• **Exercise aim**:
The records should be repeated word for word, pictures excluded.

Animation scripts:
+++++
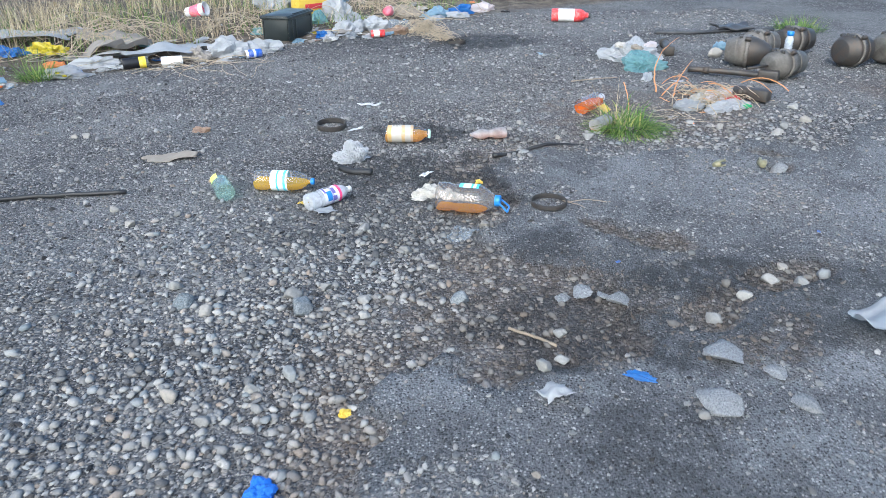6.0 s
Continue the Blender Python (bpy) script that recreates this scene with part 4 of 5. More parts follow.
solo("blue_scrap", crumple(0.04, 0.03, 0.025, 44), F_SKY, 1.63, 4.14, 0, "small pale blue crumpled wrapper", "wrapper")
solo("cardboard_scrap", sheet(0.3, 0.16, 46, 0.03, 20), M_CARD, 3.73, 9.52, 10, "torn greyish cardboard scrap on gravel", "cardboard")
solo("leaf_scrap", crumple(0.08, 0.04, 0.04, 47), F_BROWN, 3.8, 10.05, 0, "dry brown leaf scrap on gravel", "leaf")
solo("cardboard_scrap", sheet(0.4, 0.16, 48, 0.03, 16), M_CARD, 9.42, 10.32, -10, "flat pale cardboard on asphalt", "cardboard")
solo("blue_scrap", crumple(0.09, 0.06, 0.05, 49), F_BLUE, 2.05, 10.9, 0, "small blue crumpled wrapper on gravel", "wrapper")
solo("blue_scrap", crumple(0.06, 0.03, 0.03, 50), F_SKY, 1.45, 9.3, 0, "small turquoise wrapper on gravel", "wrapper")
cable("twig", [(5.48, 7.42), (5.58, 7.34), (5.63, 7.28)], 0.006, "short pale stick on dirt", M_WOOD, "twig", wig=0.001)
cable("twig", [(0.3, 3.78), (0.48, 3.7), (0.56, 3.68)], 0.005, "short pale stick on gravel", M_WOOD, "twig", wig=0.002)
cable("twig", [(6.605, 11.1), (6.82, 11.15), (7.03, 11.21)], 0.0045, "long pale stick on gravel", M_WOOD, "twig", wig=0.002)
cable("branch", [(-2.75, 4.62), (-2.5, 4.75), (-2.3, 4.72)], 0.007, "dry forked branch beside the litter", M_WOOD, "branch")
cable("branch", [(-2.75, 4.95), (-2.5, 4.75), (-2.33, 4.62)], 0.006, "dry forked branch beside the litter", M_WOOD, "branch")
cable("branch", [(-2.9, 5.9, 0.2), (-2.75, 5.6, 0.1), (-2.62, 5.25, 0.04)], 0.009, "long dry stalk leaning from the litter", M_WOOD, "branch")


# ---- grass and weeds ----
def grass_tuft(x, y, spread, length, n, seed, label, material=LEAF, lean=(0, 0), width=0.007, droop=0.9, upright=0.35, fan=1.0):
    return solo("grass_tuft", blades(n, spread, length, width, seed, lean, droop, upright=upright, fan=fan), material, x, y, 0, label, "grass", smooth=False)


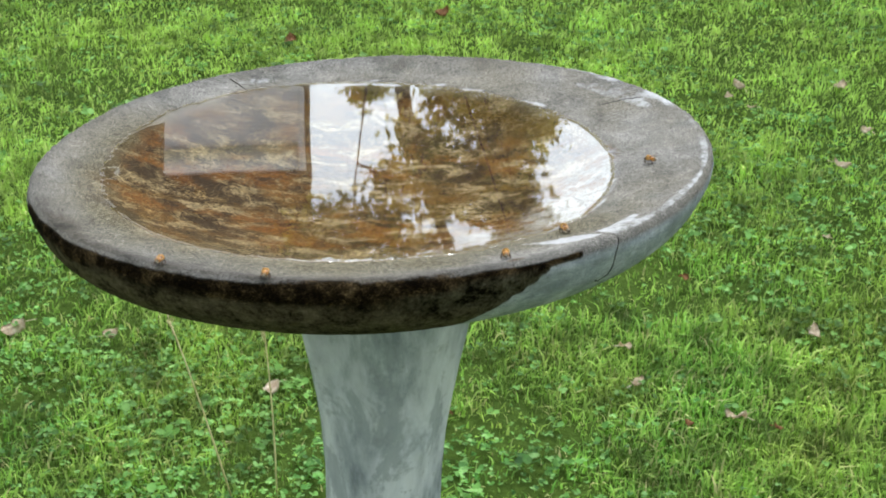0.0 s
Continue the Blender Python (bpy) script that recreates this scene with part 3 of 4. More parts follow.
+++++
• **Completed exercise**:
6.0 s
Continue the Blender Python (bpy) script that recreates this scene with part 4 of 5. More parts follow.
solo("blue_scrap", crumple(0.04, 0.03, 0.025, 44), F_SKY, 1.63, 4.14, 0, "small pale blue crumpled wrapper", "wrapper")
solo("cardboard_scrap", sheet(0.3, 0.16, 46, 0.03, 20), M_CARD, 3.73, 9.52, 10, "torn greyish cardboard scrap on gravel", "cardboard")
solo("leaf_scrap", crumple(0.08, 0.04, 0.04, 47), F_BROWN, 3.8, 10.05, 0, "dry brown leaf scrap on gravel", "leaf")
solo("cardboard_scrap", sheet(0.4, 0.16, 48, 0.03, 16), M_CARD, 9.42, 10.32, -10, "flat pale cardboard on asphalt", "cardboard")
solo("blue_scrap", crumple(0.09, 0.06, 0.05, 49), F_BLUE, 2.05, 10.9, 0, "small blue crumpled wrapper on gravel", "wrapper")
solo("blue_scrap", crumple(0.06, 0.03, 0.03, 50), F_SKY, 1.45, 9.3, 0, "small turquoise wrapper on gravel", "wrapper")
cable("twig", [(5.48, 7.42), (5.58, 7.34), (5.63, 7.28)], 0.006, "short pale stick on dirt", M_WOOD, "twig", wig=0.001)
cable("twig", [(0.3, 3.78), (0.48, 3.7), (0.56, 3.68)], 0.005, "short pale stick on gravel", M_WOOD, "twig", wig=0.002)
cable("twig", [(6.605, 11.1), (6.82, 11.15), (7.03, 11.21)], 0.0045, "long pale stick on gravel", M_WOOD, "twig", wig=0.002)
cable("branch", [(-2.75, 4.62), (-2.5, 4.75), (-2.3, 4.72)], 0.007, "dry forked branch beside the litter", M_WOOD, "branch")
cable("branch", [(-2.75, 4.95), (-2.5, 4.75), (-2.33, 4.62)], 0.006, "dry forked branch beside the litter", M_WOOD, "branch")
cable("branch", [(-2.9, 5.9, 0.2), (-2.75, 5.6, 0.1), (-2.62, 5.25, 0.04)], 0.009, "long dry stalk leaning from the litter", M_WOOD, "branch")


# ---- grass and weeds ----
def grass_tuft(x, y, spread, length, n, seed, label, material=LEAF, lean=(0, 0), width=0.007, droop=0.9, upright=0.35, fan=1.0):
    return solo("grass_tuft", blades(n, spread, length, width, seed, lean, droop, upright=upright, fan=fan), material, x, y, 0, label, "grass", smooth=False)


0.0 s
Continue the Blender Python (bpy) script that recreates this scene with part 3 of 4. More parts follow.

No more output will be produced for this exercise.